– Скажите, госпожа Красовская, а смерть Анны… не показалась вам странной?
Взгляд крошечных глазок застыл на его лице.
– Сударь, я, право же, не понимаю, к чему подобные расспросы, – очень холодно промолвила госпожа Красовская.
– Они очень важны, – возразил следователь, – иначе, поверьте, я не взял бы на себя смелость беспокоить вас.
Госпожа Красовская с полминуты задумчиво смотрела на него, потом со вздохом изрекла: «Qu’il est ridicule!»[63] – и отвернулась. Положение спас молодой человек лет восемнадцати в гвардейской форме, который без стука вошел в комнату.
– Здравствуйте, маменька, – весело сказал он, целуя Красовской руку. – Что такое? У нас следователь? Как интересно! Неужели ты все-таки убила свою модистку? И поделом ей: нечего было столько драть за пошив платьев!
– Michel, je vous supplie[64], – тоном умирающей промолвила мать. – Этот господин пришел поговорить об Анне.
– А! – Молодой человек сразу же посерьезнел и повернулся к Александру. – И что же вам угодно знать о моей сестре?
Смущаясь, Зимородков повторил свой вопрос: насколько естественной была смерть Анны? Ведь ей было всего двадцать лет. Не заметили ли ее родственники чего-нибудь… необычного?
– А что тут может быть необычного? – спокойно сказала мать, пожимая плечами. – Бог дал, бог взял.
Молодой гвардеец метнул на нее хмурый взгляд, и по этому взгляду Саша сразу же понял, что от Мишеля будет куда больше проку, чем от его матери.
– Ты забыла о фон Винклере, – напомнил он.
– Ты имеешь в виду нашего врача? – удивилась мать.
– Да. – Мишель сжал губы. – Он ведь просил у папá позволения на вскрытие.
– Мишель! – возмутилась мать. – Как ты можешь говорить при мне о таких ужасных вещах!
– И тем не менее это правда, – мрачно ответил молодой человек. – Смерть Анны очень встревожила фон Винклера.
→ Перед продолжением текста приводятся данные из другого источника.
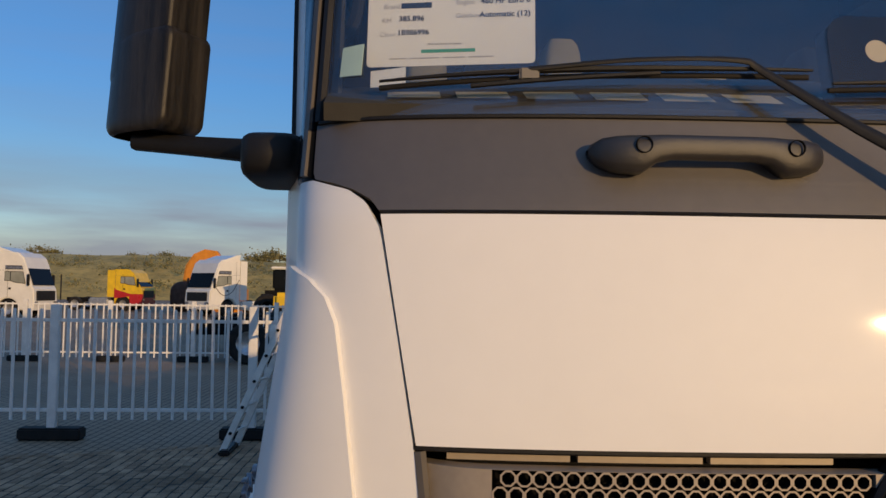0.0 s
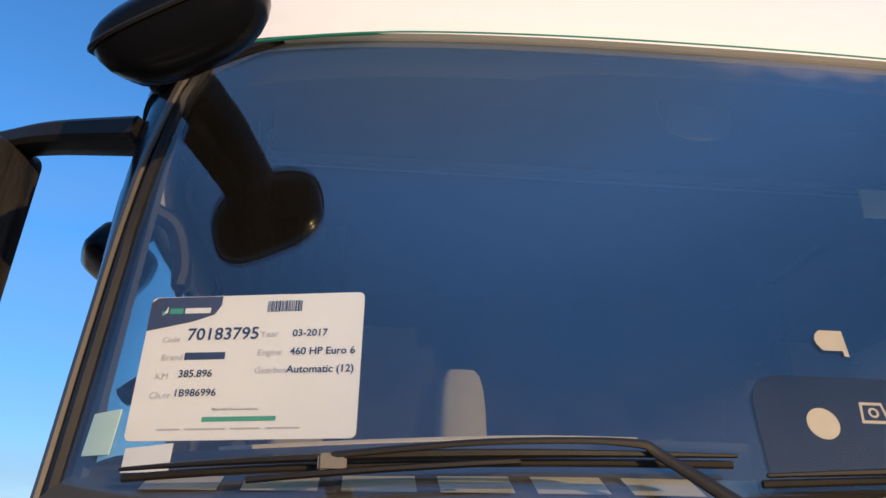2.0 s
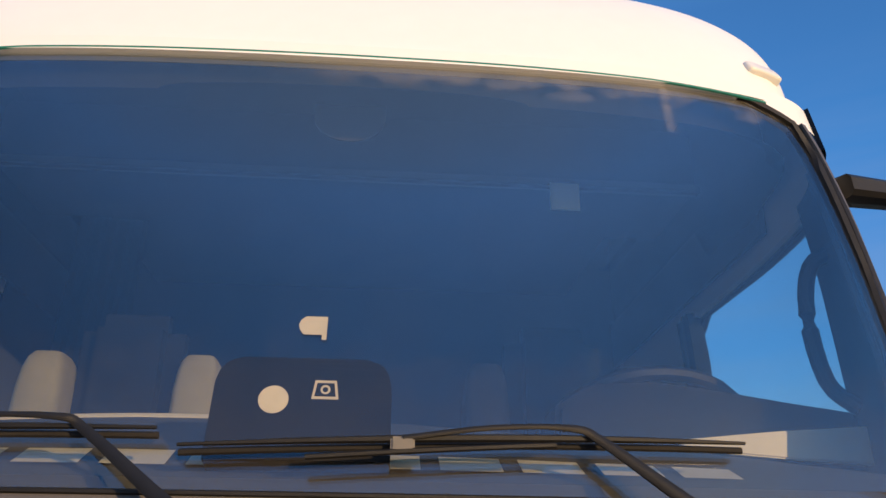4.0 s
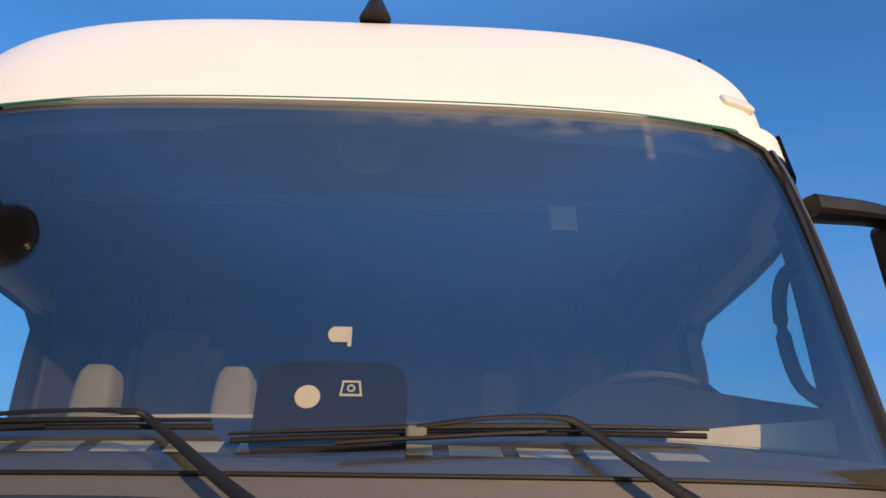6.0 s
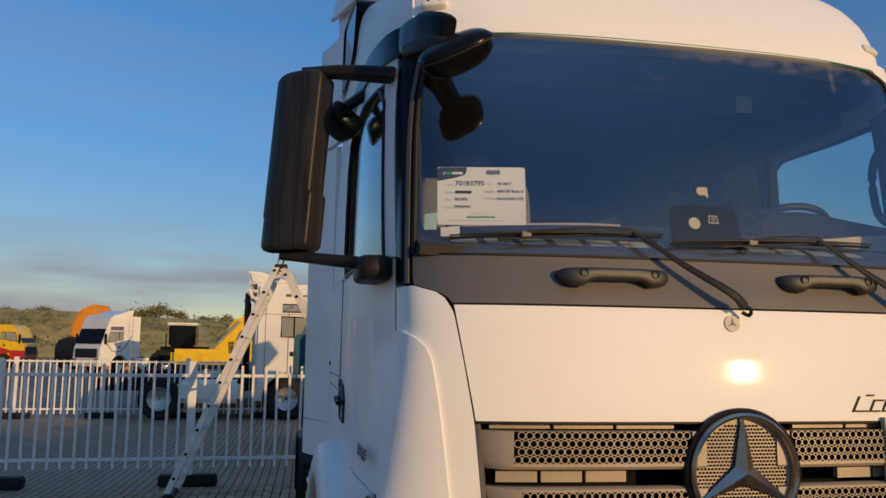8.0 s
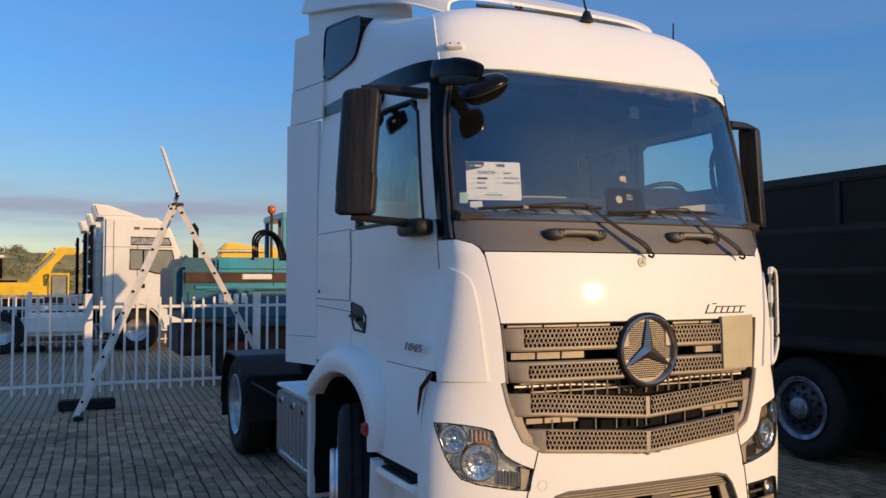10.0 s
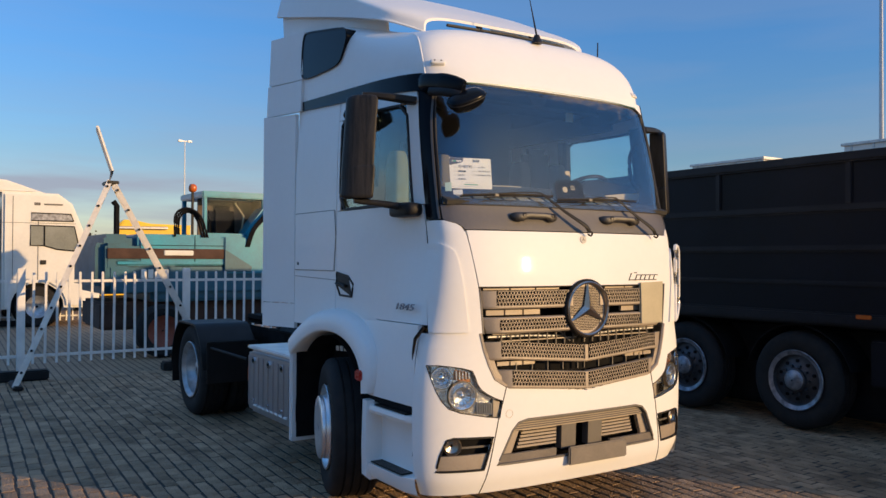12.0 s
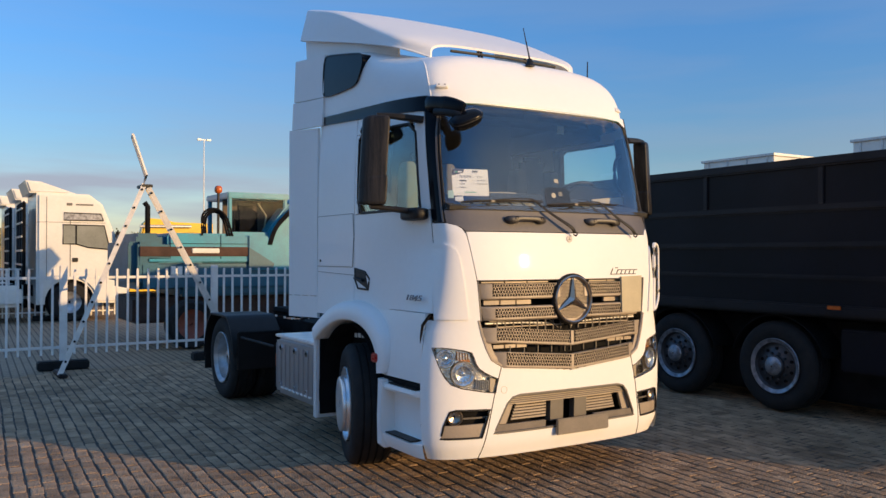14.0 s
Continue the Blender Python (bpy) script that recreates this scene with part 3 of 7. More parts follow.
GR_LOW = [(-0.825, 1.29), (-0.80, 1.18), (-0.765, 1.08), (-0.725, 1.0), (-0.643, 0.952), (-0.45, 0.928), (-0.22, 0.902), (0.0, 0.878), (0.22, 0.902), (0.45, 0.928), (0.643, 0.952), (0.725, 1.0), (0.765, 1.08), (0.80, 1.18), (0.825, 1.29)]


def mirror_poly(p):
    return [(-u, z) for u, z in p]


# front panel, black panel above it, windscreen
part("hood_panel", skin([(-0.836, 1.574), (-0.897, 1.922)], [(0.836, 1.574), (0.897, 1.922)], 60, 20, 0.004, 0.03), "paint", truck, "cream-lit white front flap")
part("hood_edge", rim([(-0.84, 1.571), (0.84, 1.571)], 0.006, -0.004, closed=False), "black", truck)
VAL = [(-0.902, 1.930), (-0.915, 1.948), (-0.945, 1.965), (-0.985, 1.978), (-1.03, 1.988), (-1.03, 2.03), (-1.028, 2.084)]
part("cowl_panel", skin(VAL, mirror_poly(VAL), 60, 18, 0.0, 0.02), "satin", truck, "satin black panel below the windscreen")
part("cowl_lip", rim([(-1.02, 2.087), (-0.5, 2.087), (0, 2.087), (0.5, 2.087), (1.02, 2.087)], 0.004, 0.002, closed=False), "black", truck)
WS = [(-1.020, 2.092), (-1.012, 2.3), (-1.003, 2.5), (-0.988, 2.65), (-0.967, 2.78), (-0.927, 2.855), (-0.80, 2.903)]
part("windscreen", skin(WS, mirror_poly(WS), 50, 24, -0.004, 0.006), "wscreen", truck, "dark tinted windscreen with dried dirt", 60)
part("windscreen_seal", rim([(-1.025, 2.09), (-1.015, 2.3), (-1.006, 2.5), (-0.991, 2.65), (-0.972, 2.785), (-0.932, 2.862), (-0.80, 2.906)], 0.010, -0.004, closed=False), "black", truck)
part("windscreen_seal", rim([(1.025, 2.09), (1.015, 2.3), (1.006, 2.5), (0.991, 2.65), (0.972, 2.785), (0.932, 2.862), (0.80, 2.906)], 0.010, -0.004, closed=False), "black", truck)


def door_front(z):
    """Depth of the door's front edge."""
    return 0.168 + max(0, z - 1.3) * 0.20


def post_front(z):
    """Depth of the front edge of the door's window frame."""
    return 0.285 + 0.155 * (z - 2.0)


ZA = [1.992, 2.15, 2.3, 2.5, 2.65, 2.8, 2.86]
ws_edge = table([(z, u) for u, z in [(-1.04, 1.985), (-1.033, 2.09), (-1.025, 2.3), (-1.016, 2.5), (-1.001, 2.65), (-0.968, 2.80), (-0.942, 2.86)]])
for s in (1, -1):
    part("a_pillar", skin([(u_y(post_front(z) + 0.004, z), z) for z in ZA], [(ws_edge(z), z) for z in ZA], 10, 20, 0.004, 0.03, side=s), "gloss", truck, "gloss black pillar")
    part("pillar_strip", skin([(ws_edge(z) - 0.018, z) for z in ZA], [(ws_edge(z) - 0.004, z) for z in ZA], 4, 20, 0.010, 0.02, side=s), "satin", truck)
    ZF = [1.285, 1.40, 1.572, 1.75, 1.90, 1.945, 1.965, 1.977, 1.985]
    fr = [(-0.804, 1.285), (-0.814, 1.40), (-0.841, 1.572), (-0.871, 1.75), (-0.899, 1.90), (-0.925, 1.945), (-0.955, 1.965), (-1.0, 1.977), (-1.03, 1.985)]
    part("corner_fairing", skin([(u_y(door_front(z) - 0.004, z), z) for z in ZF], fr, 24, 40, 0.0, 0.02, side=s), "paint", truck)
    blade_r = [(-0.905, 1.292), (-0.930, 1.50), (-0.948, 1.64), (-0.966, 1.75), (-0.985, 1.79), (-1.02, 1.82), (-1.079, 1.842)]
    part("fairing_blade", skin([(u_y(door_front(z) - 0.008, z), z) for _, z in blade_r], blade_r, 18, 40, 0.012, 0.014, side=s), "paint", truck)
    # door
    ZD = [1.335, 1.5, 1.7, 1.9, 2.09]
    door = part("door", skin([(u_y(1.415, z), z) for z in ZD], [(u_y(door_front(z) + 0.005, z), z) for z in ZD], 40, 24, 0.002, 0.03, side=s), "paint", truck, "white cab door with a tall window")
    ZW = [2.095, 2.3, 2.5, 2.65, 2.76]
    def wf(z):
        return 0.418 + 0.13 * (z - 2.1)
    # frame round the window
    part("window_post", skin([(u_y(1.415, z), z) for z in ZW], [(u_y(1.36, z), z) for z in ZW], 6, 12, 0.002, 0.03, side=s), "paint", door)
    part("window_post", skin([(u_y(wf(z) + 0.006, z), z) for z in ZW], [(u_y(post_front(z) + 0.012, z), z) for z in ZW], 8, 12, 0.003, 0.03, side=s), "paint", door)
    part("window_header", skin([(u_y(1.415, z), z) for z in (2.765, 2.80, 2.84, 2.915)], [(u_y(0.415 + 0.3 * (z - 2.765), z), z) for z in (2.765, 2.80, 2.84, 2.915)], 30, 8, 0.002, 0.03, side=s), "paint", door)
    part("window_pane", skin([(u_y(1.37, z), z) for z in ZW], [(u_y(wf(z) - 0.01, z), z) for z in ZW], 16, 8, -0.012, 0.005, side=s), "sglass", door, "blue-tinted side window")
    wr = [(u_y(wf(2.1), 2.10), 2.10), (u_y(wf(2.4), 2.4), 2.4), (u_y(wf(2.68), 2.68), 2.68), (u_y(0.58, 2.755), 2.755), (u_y(1.28, 2.765), 2.765), (u_y(1.36, 2.72), 2.72), (u_y(1.36, 2.2), 2.2), (u_y(1.28, 2.10), 2.10)]
    part("window_seal", rim(wr, 0.012, 0.0, side=s), "black", door)
    # recessed door handle
    hz = [(u_y(y, z), z) for y, z in ((1.40, 1.64), (1.21, 1.615), (1.13, 1.56), (1.15, 1.47), (1.34, 1.475), (1.40, 1.55))]
    h = part("door_handle", skin([hz[5], hz[0]], [hz[3], hz[1]], 10, 8, 0.006, 0.012, side=s), "black", door, "black recessed door handle")
    part("handle_bar", tube([spot(u_y(1.37, 1.56) * s, 1.56) + Vector((-0.02 * s, 0, 0)), spot(u_y(1.22, 1.545) * s, 1.545) + Vector((-0.02 * s, 0, 0))], 0.016, 8, flat=0.7), "black", h)
    part("handle_ring", rim(hz, 0.008, 0.004, side=s), "black", h)
    # rear side of the cab with its flap
    ZB = [1.335, 1.6, 1.9, 2.2, 2.5, 2.955]
    part("side_panel", skin([(u_y(2.20, z), z) for z in ZB], [(u_y(1.427, z), z) for z in ZB], 20, 24, 0.0, 0.03, side=s), "paint", truck)
    part("locker_flap", skin([(u_y(2.185, 1.655), 1.655), (u_y(2.185, 2.1), 2.1)], [(u_y(1.455, 1.655), 1.655), (u_y(1.455, 2.1), 2.1)], 20, 14, 0.006, 0.012, side=s), "paint", truck)
    part("flap_seam", rim([(u_y(2.19, 1.65), 1.65), (u_y(2.19, 2.105), 2.105), (u_y(1.45, 2.105), 2.105), (u_y(1.45, 1.65), 1.65)], 0.0022, 0.0015, side=s), "satin", truck)
    part("side_seam", rim([(u_y(2.19, 1.60), 1.60), (u_y(1.43, 1.583), 1.583)], 0.0022, 0.001, side=s, closed=False), "satin", truck)
    part("flap_lock", disc(bmesh.new(), spot(u_y(2.12, 1.70) * s, 1.70) + Vector((-0.008 * s, 0, 0)), (1, 0, 0), 0.012, 0.008), "black", truck)
    part("door_seam", rim([(u_y(1.421, 1.335), 1.335), (u_y(1.421, 2.93), 2.93)], 0.004, -0.002, side=s, closed=False), "dark", truck)
    part("door_seam", rim([(u_y(door_front(z), z), z) for z in (1.30, 1.6, 1.9, 1.98)], 0.004, -0.002, side=s, closed=False), "dark", truck)
    part("door_seam", rim([(u_y(post_front(z) + 0.008, z), z) for z in (1.995, 2.3, 2.6, 2.85)], 0.004, -0.002, side=s, closed=False), "dark", truck)
    # black strip over the door, running round the corner over the windscreen's end
    part("header_strip", skin([(u_y(2.19, 2.948), 2.948), (u_y(2.19, 2.985), 2.985), (u_y(2.19, 3.022), 3.022)], [(-1.03, 2.828), (-1.03, 2.89), (-1.03, 2.948)], 60, 10, 0.012, 0.03, side=s), "gloss", truck, "gloss black strip above the door")
    part("visor_corner", skin([(-1.032, 2.862), (-1.032, 2.90), (-1.032, 2.935)], [(-0.935, 2.862), (-0.86, 2.894), (-0.80, 2.935)], 14, 10, 0.003, 0.03, side=s), "paint", truck)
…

Да и мне, – прибавил он, – она показалась… показалась совершенно неожиданной.
– Вскрытие было? – напрямик спросил Саша, которого чрезвычайно заинтересовал поворот разговора.
– Нет, – ответил Мишель, избегая его взгляда. – Маменька убедила папá, что в этом нет смысла. Да и священник был против.
Саша немного помедлил.
– А этот врач, фон Винклер, что-нибудь сказал? Как он обосновал свою… просьбу?
– Право же, это просто глупо, – сказала госпожа Красовская с видом мученицы.
– Нет, почему же, – возразил ее сын. – Фон Винклер сразу же дал понять, что подозревает отравление.
– И что было потом? – Саша затаил дыхание.
– А что могло быть? – удивился гвардеец. – Наша семья отказалась от его услуг, только и всего.
Да, трудно иметь дело с такими людьми.
– Это все вопросы? – осведомилась госпожа Красовская, поднимаясь с места. – Мне еще надо готовиться к вечернему балу. – Она улыбнулась. – Большое спасибо, господин следователь, что навестили нас. J’espére que vous кetes content de notre conversation[65]. До свидания.
– Au revoir, madame[66], – пробормотал Саша, пятясь к дверям.
Выйдя из гостиной, он с облегчением выдохнул и вытер отчего-то ставший влажным лоб.
«Потрясающие люди! Врач их поставил в известность о своих подозрениях, а они, вместо того чтобы прислушаться к нему, взяли и выгнали его. Да и что это за мать такая, в самом деле? «Бог дал, бог взял»… Тьфу!»
– Подождите! – услышал Саша звонкий голос.
Обернувшись, он увидел Мишеля, который стремительно сбегал по лестнице вслед за ним.
– Постойте, господин следователь, – проговорил гвардеец, волнуясь. – Вы… – он глубоко вздохнул. – Скажите мне правду: вы считаете, что моя сестра была убита?
– Я не исключаю такой возможности, – осторожно ответил Зимородков. – Вы не согласитесь ответить на несколько моих вопросов? Обещаю вам, наша беседа останется строго между нами.